Product Analytics/Dashboarding Guidelines

Publishing/sharing edit

Before publishing and/or sharing your Superset dashboard, please double check that you have:

  • contact information
  • correct access and permissions for your data and your audience

Refer to the sections below for details.

Contact Info edit

Use the following template for the information at the top or bottom of the dashboard as Markdown:

This dashboard is maintained by {NAME}, [Product Analytics](https://www.mediawiki.org/wiki/Product_Analytics). If you have questions or feedback please email {name}@wikimedia.org or product-analytics@wikimedia.org

Permissions edit

Virtual datasets edit

For Presto-based charts that rely on virtual datasets derived from event data, make sure the stakeholder has been added to analytics-privatedata-access group.

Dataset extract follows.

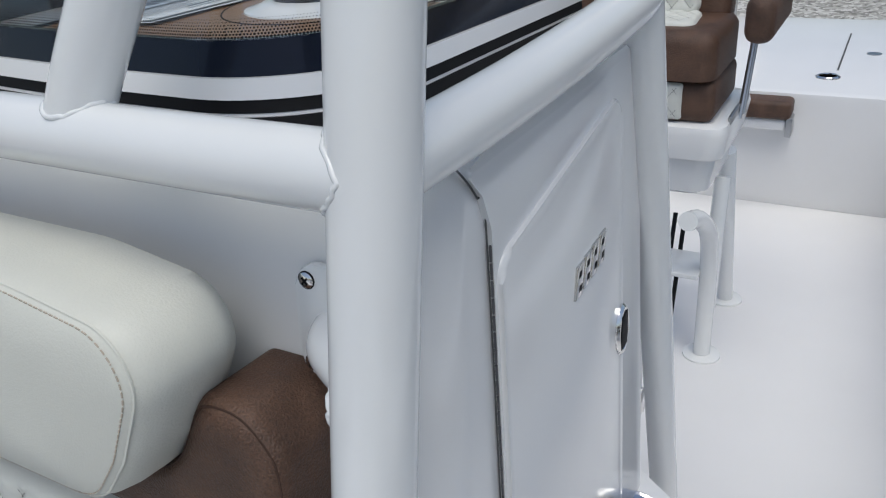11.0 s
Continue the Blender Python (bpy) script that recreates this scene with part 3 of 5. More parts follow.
def build_top():
    top = thing("hardtop_frame", "white powder-coated pipe frame standing on deck round the console", "pipe frame", (0, 0.3, 0))
    for s in (-1, 1):
        bm = bmesh.new()
        lo, hi = FOOT[s], HEAD[s]
        tube(bm, [lo, lo.lerp(hi, 0.5), hi, lo.lerp(hi, 1.7)], 0.0345, 24)
        part("upright", bm, PIPE, top)
        bm = bmesh.new()
        tube(bm, spline([(x, -0.248 + 0.171 * z, z) for x, z in ARCH[s]], 5), 0.0285)
        part("arch", bm, PIPE, top)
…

If they are not, ask them to request access through Phabricator. Refer T286746 to as an example.

Physical datasets edit

This is for tables in Hive with files in Hadoop only. Data ingested into Druid will automatically have appropriate permissions.

For charts that rely on Hive tables added as physical datasets, make sure that users outside of your group have read access to the files in Hadoop:

hdfs dfs -chmod -R o+r <path to your table>
If you have a recurring job that updates the dataset, you need to manually update the permissions with this command every time the job completes.
Example edit

Suppose you did your ETL and created a countries.csv that you then make available in Hive via:

import wmfdata as wmf

wmf.hive.load_csv(
    "countries.csv",
    field_spec="name string, iso_code string, economic_region string, maxmind_continent string",
    db_name="canonical_data",
    table_name="countries"
)

You add it as a physical dataset within Superset and create a chart that relies on it. To make sure that everyone can view that chart (and dashboard) you would update permissions with:

hdfs dfs -chmod -R o+r /user/hive/warehouse/canonical_data.db/countries

If you loaded data into Hive manually and have the data available elsewhere, change the path accordingly.